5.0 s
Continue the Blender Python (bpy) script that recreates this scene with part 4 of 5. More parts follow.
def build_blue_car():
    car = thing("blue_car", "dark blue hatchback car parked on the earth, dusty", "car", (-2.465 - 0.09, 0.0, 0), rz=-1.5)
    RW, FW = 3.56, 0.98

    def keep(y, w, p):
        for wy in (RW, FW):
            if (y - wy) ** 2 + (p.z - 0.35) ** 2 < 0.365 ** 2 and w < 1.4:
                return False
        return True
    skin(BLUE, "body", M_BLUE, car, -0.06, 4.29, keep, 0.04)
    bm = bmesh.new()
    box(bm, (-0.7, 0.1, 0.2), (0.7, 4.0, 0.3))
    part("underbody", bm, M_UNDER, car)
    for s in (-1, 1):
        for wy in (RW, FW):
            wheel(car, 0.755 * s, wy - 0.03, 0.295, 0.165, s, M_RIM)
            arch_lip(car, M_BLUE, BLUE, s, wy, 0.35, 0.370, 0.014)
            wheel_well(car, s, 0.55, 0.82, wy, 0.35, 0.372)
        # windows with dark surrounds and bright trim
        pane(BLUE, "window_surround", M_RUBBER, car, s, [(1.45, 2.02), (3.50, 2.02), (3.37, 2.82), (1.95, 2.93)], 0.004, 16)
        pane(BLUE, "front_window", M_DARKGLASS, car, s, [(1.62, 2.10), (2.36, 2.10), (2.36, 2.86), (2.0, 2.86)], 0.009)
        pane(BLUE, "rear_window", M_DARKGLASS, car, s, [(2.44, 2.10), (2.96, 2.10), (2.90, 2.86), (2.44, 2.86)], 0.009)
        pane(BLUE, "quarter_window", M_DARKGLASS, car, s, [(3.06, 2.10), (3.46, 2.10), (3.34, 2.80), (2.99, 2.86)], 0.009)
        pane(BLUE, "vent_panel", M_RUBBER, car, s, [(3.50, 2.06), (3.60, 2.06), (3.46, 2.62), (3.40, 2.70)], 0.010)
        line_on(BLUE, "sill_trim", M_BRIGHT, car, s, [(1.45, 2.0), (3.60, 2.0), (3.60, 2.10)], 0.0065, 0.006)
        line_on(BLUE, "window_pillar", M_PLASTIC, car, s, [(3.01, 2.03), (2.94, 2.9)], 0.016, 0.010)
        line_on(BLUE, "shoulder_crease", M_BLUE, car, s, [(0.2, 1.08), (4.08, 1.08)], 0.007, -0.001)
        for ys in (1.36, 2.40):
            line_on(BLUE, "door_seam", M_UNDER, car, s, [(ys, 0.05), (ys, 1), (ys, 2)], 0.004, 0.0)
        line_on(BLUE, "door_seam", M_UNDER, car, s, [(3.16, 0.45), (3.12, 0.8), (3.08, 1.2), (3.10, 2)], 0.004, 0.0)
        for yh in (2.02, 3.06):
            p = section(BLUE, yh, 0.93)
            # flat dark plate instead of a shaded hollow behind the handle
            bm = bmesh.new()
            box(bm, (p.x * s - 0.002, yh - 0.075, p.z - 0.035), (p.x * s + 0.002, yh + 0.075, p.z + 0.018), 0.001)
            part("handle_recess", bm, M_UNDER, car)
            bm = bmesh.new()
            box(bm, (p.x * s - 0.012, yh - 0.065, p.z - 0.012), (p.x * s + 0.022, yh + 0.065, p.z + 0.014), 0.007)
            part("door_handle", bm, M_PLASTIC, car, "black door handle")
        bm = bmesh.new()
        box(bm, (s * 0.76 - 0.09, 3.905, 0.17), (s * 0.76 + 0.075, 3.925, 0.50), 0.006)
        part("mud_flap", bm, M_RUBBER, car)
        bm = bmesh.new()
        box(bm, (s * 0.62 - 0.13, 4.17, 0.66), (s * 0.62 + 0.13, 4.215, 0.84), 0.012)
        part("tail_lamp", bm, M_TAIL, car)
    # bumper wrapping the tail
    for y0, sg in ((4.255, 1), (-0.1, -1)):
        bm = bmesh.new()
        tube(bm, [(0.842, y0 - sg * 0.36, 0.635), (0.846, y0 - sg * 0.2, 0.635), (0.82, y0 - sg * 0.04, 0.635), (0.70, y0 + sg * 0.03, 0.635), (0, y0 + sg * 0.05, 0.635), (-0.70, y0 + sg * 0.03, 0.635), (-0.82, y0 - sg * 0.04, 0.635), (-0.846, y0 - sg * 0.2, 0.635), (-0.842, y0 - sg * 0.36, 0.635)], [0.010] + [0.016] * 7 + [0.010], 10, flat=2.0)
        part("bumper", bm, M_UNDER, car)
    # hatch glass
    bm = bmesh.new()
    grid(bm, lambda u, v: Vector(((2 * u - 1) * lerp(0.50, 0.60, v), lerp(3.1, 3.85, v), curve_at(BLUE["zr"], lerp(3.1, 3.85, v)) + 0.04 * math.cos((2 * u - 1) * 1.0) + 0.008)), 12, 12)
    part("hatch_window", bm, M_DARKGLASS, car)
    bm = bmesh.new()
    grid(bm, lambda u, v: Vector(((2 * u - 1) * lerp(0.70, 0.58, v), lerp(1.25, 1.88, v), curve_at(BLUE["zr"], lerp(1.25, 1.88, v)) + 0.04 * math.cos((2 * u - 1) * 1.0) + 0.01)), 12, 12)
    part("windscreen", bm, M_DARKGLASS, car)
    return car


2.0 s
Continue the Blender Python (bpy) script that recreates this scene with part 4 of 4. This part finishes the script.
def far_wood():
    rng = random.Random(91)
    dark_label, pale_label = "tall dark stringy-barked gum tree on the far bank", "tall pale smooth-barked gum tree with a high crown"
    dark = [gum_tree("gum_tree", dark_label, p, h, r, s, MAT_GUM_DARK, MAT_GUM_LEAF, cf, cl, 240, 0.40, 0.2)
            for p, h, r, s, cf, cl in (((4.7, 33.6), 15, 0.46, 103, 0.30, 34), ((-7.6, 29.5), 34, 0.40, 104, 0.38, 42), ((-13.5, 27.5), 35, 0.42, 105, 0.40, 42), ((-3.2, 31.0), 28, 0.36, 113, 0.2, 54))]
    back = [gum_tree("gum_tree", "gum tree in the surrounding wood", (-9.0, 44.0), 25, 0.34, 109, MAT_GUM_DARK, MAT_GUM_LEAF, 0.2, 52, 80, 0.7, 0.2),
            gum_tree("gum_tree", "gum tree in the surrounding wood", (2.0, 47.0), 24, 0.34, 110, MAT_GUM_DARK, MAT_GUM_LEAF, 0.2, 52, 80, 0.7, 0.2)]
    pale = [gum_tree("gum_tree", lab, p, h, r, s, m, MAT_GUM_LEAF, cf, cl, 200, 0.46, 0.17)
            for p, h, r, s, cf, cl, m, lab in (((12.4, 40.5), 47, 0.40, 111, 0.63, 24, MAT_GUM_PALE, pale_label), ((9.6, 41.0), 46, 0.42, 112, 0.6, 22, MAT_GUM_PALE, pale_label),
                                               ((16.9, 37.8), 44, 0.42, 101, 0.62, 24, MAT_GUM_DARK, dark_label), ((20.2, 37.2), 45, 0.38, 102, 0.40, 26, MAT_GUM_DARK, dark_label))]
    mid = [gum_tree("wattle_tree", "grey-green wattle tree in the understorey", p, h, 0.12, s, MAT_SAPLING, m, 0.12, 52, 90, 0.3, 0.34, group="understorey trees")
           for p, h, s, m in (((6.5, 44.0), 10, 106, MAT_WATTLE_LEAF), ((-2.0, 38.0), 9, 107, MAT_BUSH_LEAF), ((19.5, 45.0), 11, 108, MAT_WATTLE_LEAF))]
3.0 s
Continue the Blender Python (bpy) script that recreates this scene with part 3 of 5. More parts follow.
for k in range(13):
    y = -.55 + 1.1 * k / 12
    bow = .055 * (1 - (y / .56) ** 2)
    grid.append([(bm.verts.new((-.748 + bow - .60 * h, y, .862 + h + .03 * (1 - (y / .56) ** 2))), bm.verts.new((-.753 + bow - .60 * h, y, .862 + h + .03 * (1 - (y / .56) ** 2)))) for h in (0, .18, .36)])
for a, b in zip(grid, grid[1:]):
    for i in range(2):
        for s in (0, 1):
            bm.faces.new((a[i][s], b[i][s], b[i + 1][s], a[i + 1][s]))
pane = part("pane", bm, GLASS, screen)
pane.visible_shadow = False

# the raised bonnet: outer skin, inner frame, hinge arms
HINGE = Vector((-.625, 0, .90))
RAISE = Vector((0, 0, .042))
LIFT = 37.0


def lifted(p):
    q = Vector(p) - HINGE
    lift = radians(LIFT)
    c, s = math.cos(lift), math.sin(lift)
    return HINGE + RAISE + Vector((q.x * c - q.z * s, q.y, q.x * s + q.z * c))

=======

■ Work required: Repeat exactly, and only, the lines from the one containing "4 of 5. More parts follow." through the one containing "RW, FW = 3.56, 0.98", both included.

■ Reply to the exercise:
Continue the Blender Python (bpy) script that recreates this scene with part 4 of 5. More parts follow.
def build_blue_car():
    car = thing("blue_car", "dark blue hatchback car parked on the earth, dusty", "car", (-2.465 - 0.09, 0.0, 0), rz=-1.5)
    RW, FW = 3.56, 0.98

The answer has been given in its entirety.